Roma, 25 gen – “Sono tornato a casa, questo è il giornale dove mi sono fatto le ossa, questa è la famiglia politica che speravo si riunificasse da tutta la vita”. Parola di Francesco Storace, già ministro e presidente della Regione Lazio, neodirettore del Secolo d’Italia, che abbiamo intervistato per sapere come sarà il “suo” Secolo ma anche per fare il punto sulla destra italiana e sulle elezioni europee.
Ritorno al Secolo, dove ha iniziato la carriera di giornalista. Stavolta da direttore…
Il Secolo d’Italia è la palestra dove mi sono formato, sono diventato giornalista professionista nel 1986. Poi le cronache dal Parlamento, per arrivare a fare il capo ufficio stampa del Movimento Sociale Italiano a partire dal 1991.
Tre cose da fare per il Secolo?
Innanzitutto definire e declinare una nuova linea editoriale, da proporre ai lettori. Poi stiamo lavorando a ulteriori innovazioni tecnologiche per potenziare ulteriormente il giornale online, la sua visibilità e la sua diffusione. Terza cosa, creare una rete di volontari del Secolo. Quelli che una volta erano gli strilloni, che lo vendevano in piazza. Oggi lo si diffonde attraverso i link suoi social. In tal senso troveremo forme di partecipazione online.
Il Secolo e Fratelli d’Italia. La stampa, che generalizza per ragioni di sintesi, potrebbe dire che il quotidiano che dirige è l’organo di FdI: sarebbe corretto?
Il Secolo è il quotidiano della Fondazione Alleanza Nazionale. Poi è ovvio che sul piano della politica, la vicinanza con le idee di FdI si rifletterà anche nel giornale. Questo non vorrà dire non dare spazio ad altri, però. Quindi non organo di partito ma la casa che vuole radunare la destra italiana. E se c’è un partito in forma organizzata che dà voce alla destra è Fratelli d’Italia. Nessuno può negarlo.
C’è una continuità dal Msi passando per An fino a FdI? Si sente ancora nella stessa famiglia politica?

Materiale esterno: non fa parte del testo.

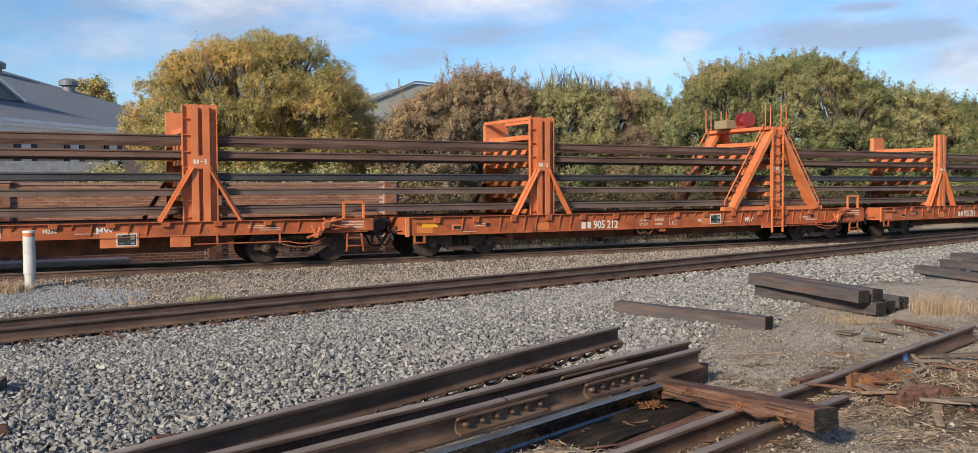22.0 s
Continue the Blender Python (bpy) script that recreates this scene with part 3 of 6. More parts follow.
def near_post(car, x):
    """A rack post: wide back plate with edge lips, two upright channels, short ribs and a sign plate, and two raking braces."""
    z0, z1 = 1.135, 3.98
    bm = bmesh.new()
    upright(bm, [(-0.42, -0.06), (-0.395, -0.06), (-0.395, 0.0), (0.395, 0.0), (0.395, -0.06), (0.42, -0.06), (0.42, 0.03), (-0.42, 0.03)], z0, z1)
    post = part("rack_post", bm, ORANGE, car, "orange steel rack post", at=(x, -1.33, 0))
    for s in (-1, 1):
        bm = bmesh.new()
        c = s * 0.135
        box(bm, c - 0.085, c + 0.085, -0.14, -0.115, z0, z1 - 0.004)
        box(bm, c - 0.012, c + 0.012, -0.115, 0.0, z0, z1 - 0.006)
        part("channel", bm, ORANGE, post)
    rib = RIB
    for k in range(7):
        for s in (-1, 1):
            part("rib", rib, None, post, at=(s * 0.315, -0.03, 1.24 + k * 0.4))
    bm = bmesh.new()
    box(bm, -0.05, 0.05, -0.137, -0.118, 2.42, 2.74)
    part("tie_bar", bm, ORANGE, post)
    for s in (-1, 1):
        bm = bmesh.new()
        beam(bm, (s * 0.98, -0.06, z0), (s * 0.2, -0.06, 2.46), 0.1, 0.15, (0, 1, 0))
        beam(bm, (s * 0.98 - s * 0.035, -0.125, z0), (s * 0.2 - s * 0.035, -0.125, 2.46), 0.02, 0.17, (0, 1, 0))
        part("brace", bm, ORANGE, post)
    # the railway's initials are plain blocks; the figure is lettered
    bm = bmesh.new()
    for k, w in ((-0.175, 0.06), (-0.095, 0.055)):
        box(bm, k, k + w, -0.146, -0.1415, 2.54, 2.64)
    box(bm, -0.01, 0.04, -0.146, -0.1415, 2.58, 2.6)
    part("lettering", bm, WHITE, post)
    lettering("5", 0.145, 0.085, 2.54, post, y=-0.143)
    return post


bm = bmesh.new()
box(bm, -0.09, 0.09, -0.03, 0.03, -0.008, 0.008)
RIB = mesh_of("rib", bm, ORANGE)
bm = bmesh.new()
box(bm, -0.011, 0.011, -0.055, 0.0, -0.42, 0.0)
for v in bm.verts:
    if v.co.z < -0.2:
        v.co.x -= 0.05
    if v.co.z < -0.2 and v.co.y < -0.03:
        v.co.y += 0.03
SILL_RIB = mesh_of("sill_rib", bm, ORANGE_DIRTY)
bm = bmesh.new()
box(bm, -0.11, 0.11, -0.07, 0.0, -0.17, 0.0)
for v in bm.verts:
    if v.co.z < -0.1:
        v.co.x *= 0.8
POCKET = mesh_of("stake_pocket", bm, ORANGE_DIRTY, 0.012)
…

Assolutamente sì. Questa riunificazione di una famiglia politica io la inseguo da una vita. Da quando è iniziata l’odiosa diaspora di Alleanza Nazionale. Quello che è successo ad An ha rovinato anche la stessa bontà dell’intuizione. Quindi capisco perché al congresso Giorgia Meloni ha proposto una netta cesura con An. Questa casa di cui parlo quindi può ospitare anche chi ha fatto quel percorso di gioie e dolori, anche dal punto di vista morale.
Il simbolo della fiamma un po’ litigato in questi anni ricorda quello che avvenne con lo scudo crociato della Democrazia Cristiana. E’ giusto che la fiamma che fu del Msi oggi campeggi nel simbolo di FdI?
Sì. Anche se la simbologia ha sempre meno effetto. Basti guardare a chi da destra vota la Lega: lì la fiamma non c’è.
Ma questi elettori votano Salvini più che la Lega. Non crede che lo voterebbero anche se fosse nel Pd?
Sì certo. Nel caso di Salvini, a destra ci sono elettori quanto meno sbrigativi nelle loro scelte.
Europee di maggio: sovranisti-populisti, ossia chi dà voce ai cittadini, contro l’establishment, le oligarchie della finanze dei tecnocrati Ue e chi le sostiene. Un appuntamento con la Storia?
Ogni elezione sembra un giudizio di Dio. Queste elezioni sono sicuramente importanti perché si rimette in discussione un pezzo di Storia. Credo che da questo tipo di destra, da quella in cui mi riconosco, ci possa essere una risposta a tante inquietudini. I candidati che FdI metterà in lista li sosterremo tutti con eguale passione.